Ein Schiff schwimmt entweder auf ebenem Kiel, das heißt der Kiel befindet sich parallel zur Wasseroberfläche, oder es hat Lage. Sofern ein Schiff Lage hat, hat es entweder Schlagseite (Neigung) nach Steuer- oder Backbord. Diese kann unabhängig vom Wind sein oder das Schiff neigt sich (krängt) unter Winddruck auf die Leeseite (die dem Wind abgewandte Seite), wobei sich die Luvseite (dem Wind zugewandte Seite) lüftet. Kurvenfahrt führt bei größeren Schiffen zu einer Krängung entgegengesetzt zur Kurvenrichtung. Eine weitere Möglichkeit ist die nicht gleichlastige Trimmung, woraus eine kopf- (tieferes Eintauchen Richtung Bug) oder achterlastige (Richtung Heck) Vertrimmung resultiert. Wenn ein Schiff auf ebenem Kiel liegt, kann es sich gleichmäßig und gerade durch das Wasser bewegen.

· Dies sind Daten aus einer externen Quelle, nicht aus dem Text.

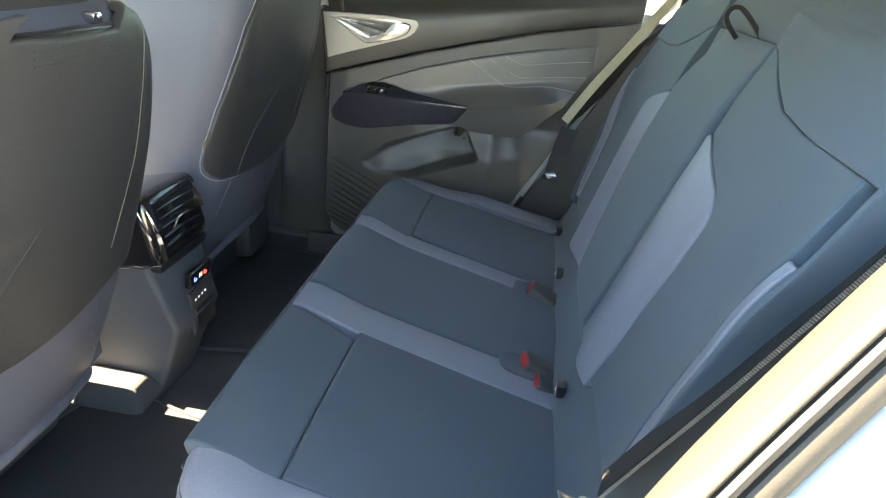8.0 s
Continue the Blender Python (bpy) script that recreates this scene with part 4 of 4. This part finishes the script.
    for sgn in (-1, 1):
        panel("back_bolster", back(sgn, inner, bolster, 0.775, 1.138, 0.002), 0.15, 0.36, LITGREY, bench, (-1, 0, 0.3), 0.005, 0.04, (16, 30), "grey leatherette backrest bolster")
        inn = [(z, y + 0.0035) for z, y in bolster] + [(1.3, 0.180)]
        def main(a, b, sgn=sgn):
            zt = li(0.178 + 0.44 * a, seam) - 0.0004
            z = 0.79 + (zt - 0.79) * b
            ya = li(z, inn)
            y = ya + (li(z, sidein) - ya) * a
            return (bx(z) - relief(y, z), sgn * y, z)
        panel("back_panel", main, 0.30, 0.52, DARK, bench, (-1, 0, 0.3), 0.0028, 0.04, (22, 40), "dark charcoal fabric backrest panel")
        panel("back_side", back(sgn, [(z, y + 0.004) for z, y in sidein], [(z, y + 0.004 + (0.016 + 0.018 * ss(1.12, 1.0, z)) * ss(0.7, 0.85, z)) for z, y in [(0.66 + 0.02 * k, li(0.66 + 0.02 * k, sidein)) for k in range(33)]], 0.80, 1.124, 0.001), 0.04, 0.33, LITGREY, bench, (-1, 0, 0.3), 0.004, 0.04, (8, 24), "grey leatherette backrest side")
        panel("back_edge", back(sgn, [(z, y + 0.008 + (0.016 + 0.018 * ss(1.12, 1.0, z)) * ss(0.7, 0.85, z)) for z, y in [(0.66 + 0.02 * k, li(0.66 + 0.02 * k, sidein)) for k in range(33)]], outer, 0.78, 1.209, 0.0), 0.05, 0.50, DARK, bench, (-1, -sgn, 0.3), 0.005, 0.05, (8, 24), "dark fabric backrest edge")
        def upper(a, b, sgn=sgn):
            y = 0.178 + 0.442 * a
            z0 = li(y, seam) + 0.0004
            z1 = 1.325 - 0.03 * ss(0.53, 0.62, y)
            z = z0 + (z1 - z0) * b
            return (bx(z) - relief(y, z) + 0.03 * ss(0.7, 1.0, b) - 0.001, sgn * y, z)
        panel("back_top", upper, 0.49, 0.13, DARK, bench, (-1, 0, 0.3), 0.0028, 0.016, (20, 14), "dark smooth upper backrest panel", 30)
        panel("back_flank", lambda a, b: (bx(0.75 + 0.5 * b) + 0.004 + 0.08 * a, sgn * (li(0.75 + 0.5 * b, outer) - 0.004), 0.75 + 0.5 * b), 0.08, 0.5, DARK, bench, (0, sgn, 0), 0.006, 0.02, (6, 14), "black backrest flank")
    def centre(a, b):
        z = 0.78 + 0.485 * b
        y0, y1 = -li(z, inner) + 0.003, li(z, [(0.78, 0.12), (0.90, 0.146), (1.04, 0.165), (1.14, 0.155), (1.265, 0.09)])
        return (bx(z) - 0.012 - 0.006 * math.sin(math.pi * b) - 0.006 * math.sin(math.pi * a) + 0.018 * ss(1.15, 1.265, z), y0 + (y1 - y0) * a, z)
    panel("back_centre", centre, 0.30, 0.485, DARK, bench, (-1, 0, 0.3), 0.008, 0.06, (12, 24), "dark fold-down centre armrest")
    panel("centre_back", lambda a, b: (bx(0.80 + 0.46 * b) + 0.012, -0.17 + 0.34 * a, 0.80 + 0.46 * b), 0.34, 0.46, DARK, bench, (-1, 0, 0.3), 0.006, 0.04, (8, 12), "dark backrest behind the centre armrest")
    panel("back_roll", lambda a, b: (bx(1.27) + 0.006 + 0.13 * b, -0.645 + 1.29 * a, 1.262 + 0.105 * math.sin(1.57 * b ** 0.7) - 0.03 * ss(0.55, 0.645, abs(-0.645 + 1.29 * a))), 1.29, 0.17, DARK, bench, (-0.5, 0, 1), 0.012, 0.06, (30, 16), "dark smooth rolled top of the backrest")
    panel("back_board", lambda a, b: (bx(1.27) + 0.10, -0.62 + 1.24 * a, 0.70 + 0.60 * b), 1.24, 0.6, BLACK, bench, (1, 0, 0), 0.01, 0.03, (10, 6), "black rear board of the backrest")
    panel("seat_gap_lining", lambda a, b: (-0.072 + 0.062 * b + 0.006 * math.sin(math.pi * b), -0.60 + 1.20 * a, 0.660 + 0.140 * b), 1.20, 0.15, DARK, bench, (-1, 0, 1), 0.006, 0.02, (20, 4), "dark fabric lining between cushion and backrest")
    # strap on the centre armrest
    loop = smooth([(0.118, -0.030, 1.258), (0.098, -0.032, 1.282), (0.100, -0.034, 1.297), (0.114, -0.036, 1.300), (0.134, -0.040, 1.282), (0.150, -0.044, 1.262)], 6)
    sweep("pull_strap", loop, [(-0.0032, -0.009), (0.0032, -0.009), (0.0032, 0.009), (-0.0032, 0.009)], BLACKBELT, bench, up=(0.1, 1, 0), label="black fabric pull strap")
    # child-seat anchor covers
    for y in (-0.49, -0.215, 0.237, 0.50):
        block("anchor_cover", (-0.060, y - 0.012, 0.700), (-0.044, y + 0.012, 0.722), POCKETBLACK, bench, 0.003, "small black anchor cover")
        block("anchor_mark", (-0.0608, y - 0.0025, 0.708), (-0.0595, y + 0.0025, 0.7115), MARKGLOW, bench, 0)
    return bench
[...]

Wenn ein Schiff jedoch Schlagseite hat, bedeutet dies eine ungleichmäßige Gewichtsverteilung - dann ist ein Schiff vertrimmt. Große Schiffe verfügen über Ballasttanks, um jederzeit einen korrekten Trimm herstellen zu können. Kleine und mittelgroße Schiffe müssen den richtigen Trimm durch korrekte Ausrüstung und Beladung erreichen. Ein korrekter Trimm muss zunächst beim Bau eines Schiffes sichergestellt werden. Beim Betrieb eines Schiffes ist es eine grundlegende Aufgabe der Schiffsführung, für korrekten Trimm zu sorgen, da dies die Stabilität eines Schiffes maßgeblich beeinflusst.

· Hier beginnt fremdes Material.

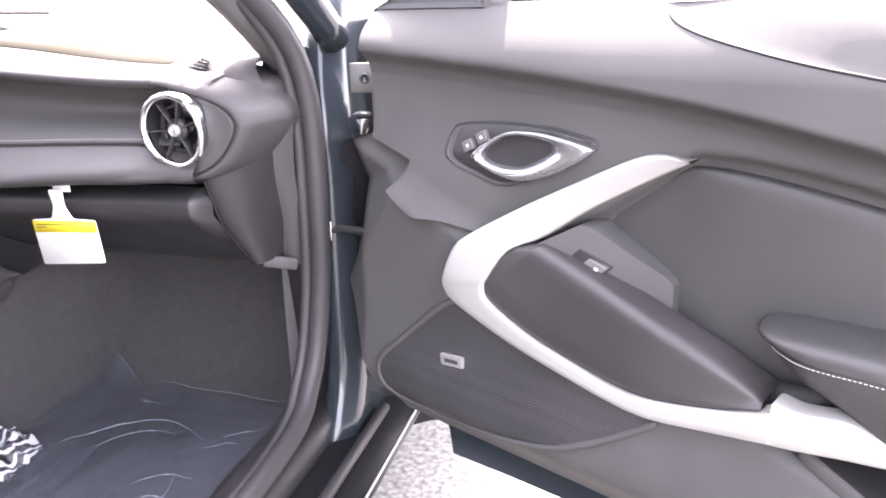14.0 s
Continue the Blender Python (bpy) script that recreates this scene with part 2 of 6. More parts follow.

Unter Stabilität versteht man die Fähigkeit eines Schiffes, eine aufrechte Schwimmlage beizubehalten bzw. sich aus einer gekrängten (geneigten) Lage wieder aufzurichten. Die grundsätzlichen Parameter der Schiffsstabilität sind Gewichts- und Auftriebsschwerpunkt. Der Gewichtsschwerpunkt beschreibt den gedachten Punkt, an dem die Gewichtskraft des Schiffes Richtung Erdmittelpunkt angreift. Bei einer Krängung behält dieser Punkt seine Position im Schiff bei, sofern sich keine Masseänderung/-verschiebung, z.B. durch Wassereinbruch oder das Losreißen schwerer Ausrüstung, ergibt.
Der Auftriebsschwerpunkt ist der gedachte Angriffspunkt aller Auftriebskräfte, welche aus der nach oben wirkenden Gewichtskraft des durch das Schiff verdrängten Wassers resultieren. Bei einer Krängung verändert sich die Lage des Auftriebsschwerpunktes, da sich durch die nun veränderte, im Wasser befindliche Rumpfform auch die Form des verdrängten Wassers verändert.

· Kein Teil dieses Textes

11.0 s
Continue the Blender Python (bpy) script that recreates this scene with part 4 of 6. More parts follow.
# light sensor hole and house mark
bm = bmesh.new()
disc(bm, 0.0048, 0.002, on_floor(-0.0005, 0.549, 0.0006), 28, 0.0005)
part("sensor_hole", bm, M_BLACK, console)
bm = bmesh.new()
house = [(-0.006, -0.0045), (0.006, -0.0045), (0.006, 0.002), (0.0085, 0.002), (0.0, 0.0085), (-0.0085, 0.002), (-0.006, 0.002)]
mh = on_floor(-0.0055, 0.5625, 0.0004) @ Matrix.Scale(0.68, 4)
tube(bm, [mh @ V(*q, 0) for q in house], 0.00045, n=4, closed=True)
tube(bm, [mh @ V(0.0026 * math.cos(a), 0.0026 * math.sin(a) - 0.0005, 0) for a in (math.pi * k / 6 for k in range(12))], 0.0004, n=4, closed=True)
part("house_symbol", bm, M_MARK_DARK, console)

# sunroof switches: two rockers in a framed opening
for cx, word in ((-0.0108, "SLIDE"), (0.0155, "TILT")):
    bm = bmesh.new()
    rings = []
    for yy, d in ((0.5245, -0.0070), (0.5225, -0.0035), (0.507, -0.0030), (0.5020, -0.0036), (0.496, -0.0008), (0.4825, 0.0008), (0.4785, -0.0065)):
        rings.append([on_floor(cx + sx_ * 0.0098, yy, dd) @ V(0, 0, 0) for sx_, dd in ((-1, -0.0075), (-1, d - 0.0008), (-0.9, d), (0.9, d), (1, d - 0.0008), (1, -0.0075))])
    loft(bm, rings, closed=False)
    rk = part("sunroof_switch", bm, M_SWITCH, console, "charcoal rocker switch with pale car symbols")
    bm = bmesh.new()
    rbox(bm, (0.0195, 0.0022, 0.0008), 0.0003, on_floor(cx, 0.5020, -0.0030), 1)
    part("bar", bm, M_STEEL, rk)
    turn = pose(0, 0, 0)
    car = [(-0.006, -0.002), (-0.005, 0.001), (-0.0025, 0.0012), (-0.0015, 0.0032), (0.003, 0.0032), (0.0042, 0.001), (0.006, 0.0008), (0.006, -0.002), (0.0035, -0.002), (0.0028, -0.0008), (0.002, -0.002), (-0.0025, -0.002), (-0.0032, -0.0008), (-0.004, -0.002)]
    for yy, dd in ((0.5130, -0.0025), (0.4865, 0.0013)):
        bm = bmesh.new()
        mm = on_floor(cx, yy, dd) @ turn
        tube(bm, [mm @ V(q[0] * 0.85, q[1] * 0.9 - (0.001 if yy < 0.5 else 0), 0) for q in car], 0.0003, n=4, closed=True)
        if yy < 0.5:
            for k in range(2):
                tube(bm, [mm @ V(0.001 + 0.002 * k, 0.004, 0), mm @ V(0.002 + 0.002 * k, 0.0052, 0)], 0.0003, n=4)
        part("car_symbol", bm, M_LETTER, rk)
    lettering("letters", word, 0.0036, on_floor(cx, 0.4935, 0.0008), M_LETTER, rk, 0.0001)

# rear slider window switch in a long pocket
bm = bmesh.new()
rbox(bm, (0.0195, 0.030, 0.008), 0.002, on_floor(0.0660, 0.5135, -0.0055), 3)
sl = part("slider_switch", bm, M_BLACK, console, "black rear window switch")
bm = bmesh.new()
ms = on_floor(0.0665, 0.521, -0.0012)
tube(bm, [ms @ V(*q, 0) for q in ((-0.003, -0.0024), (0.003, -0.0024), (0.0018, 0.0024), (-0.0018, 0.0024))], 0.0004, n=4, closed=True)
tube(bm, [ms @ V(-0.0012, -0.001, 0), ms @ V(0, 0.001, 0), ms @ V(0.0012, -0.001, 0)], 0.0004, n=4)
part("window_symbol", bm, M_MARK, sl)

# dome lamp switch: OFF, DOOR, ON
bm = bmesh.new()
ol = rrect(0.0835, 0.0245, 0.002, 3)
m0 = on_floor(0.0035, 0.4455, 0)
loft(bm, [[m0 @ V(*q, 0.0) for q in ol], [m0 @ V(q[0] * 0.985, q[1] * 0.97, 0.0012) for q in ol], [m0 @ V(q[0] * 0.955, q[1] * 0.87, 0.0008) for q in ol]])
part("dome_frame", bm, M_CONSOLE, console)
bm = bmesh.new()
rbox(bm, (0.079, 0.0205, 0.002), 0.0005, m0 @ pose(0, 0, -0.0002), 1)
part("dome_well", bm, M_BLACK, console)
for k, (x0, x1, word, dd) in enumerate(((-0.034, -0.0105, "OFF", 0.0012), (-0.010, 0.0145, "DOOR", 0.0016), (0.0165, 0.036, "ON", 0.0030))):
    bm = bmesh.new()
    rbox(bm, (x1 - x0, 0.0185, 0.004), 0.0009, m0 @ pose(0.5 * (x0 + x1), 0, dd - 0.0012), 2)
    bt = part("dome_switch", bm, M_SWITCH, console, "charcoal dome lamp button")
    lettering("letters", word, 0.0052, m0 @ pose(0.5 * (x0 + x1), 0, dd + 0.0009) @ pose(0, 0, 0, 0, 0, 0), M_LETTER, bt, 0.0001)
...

In einer aufrechten Schwimmlage liegt der Gewichtsschwerpunkt direkt unter dem Auftriebsschwerpunkt. Wenn eine Krängung vorliegt, ist dies nicht mehr der Fall. Durch die Krängung wandert der Auftriebsschwerpunkt in Richtung der Krängung aus. Zwischen Gewichts- und Auftriebsschwerpunkt entsteht ein Hebelarm, der ein aufrichtendes Drehmoment erzeugt. Aufgrund des sich mit zunehmender Krängung weiter vergrößernden Hebelarms nimmt das aufrichtende Drehmoment bis zu einem Umschlagpunkt immer weiter zu. Wenn der Umschlagpunkt erreicht ist, kann sich ein Boot nicht mehr aufrichten sondern bleibt auf der Seite liegen, kentert durch (dreht sich) oder schwimmt kieloben weiter (negative Stabilität). Dies ist von der Bauform abhängig. Aufgrund der großen Auswirkungen der Stabilität auf die Schiffssicherheit gibt es eine Reihe von Vorschiften, die sowohl beim Bau als auch beim Betrieb von Schiffen zu beachten sind.

Einordnung

Die laut Zeugenaussagen bereits bei Beginn der Safari vorhandene Schlagseite muss kritisch gesehen werden, da dies massive Auswirkungen auf die Schiffstabilität hat. Auch auf See wäre es durch das Umstauen schwerer Gegenstände möglich gewesen, den Trimm zu korrigieren bzw. die Safari abzubrechen, sofern das Umstauen nicht zu einem korrekten Trimm führt. Ob die Schiffsführung eine Stabilitätsbetrachtung angestellt hat und warum sie nicht für eine korrekte Trimmung gesorgt bzw. die Safari abgebrochen hat, ist zu klären.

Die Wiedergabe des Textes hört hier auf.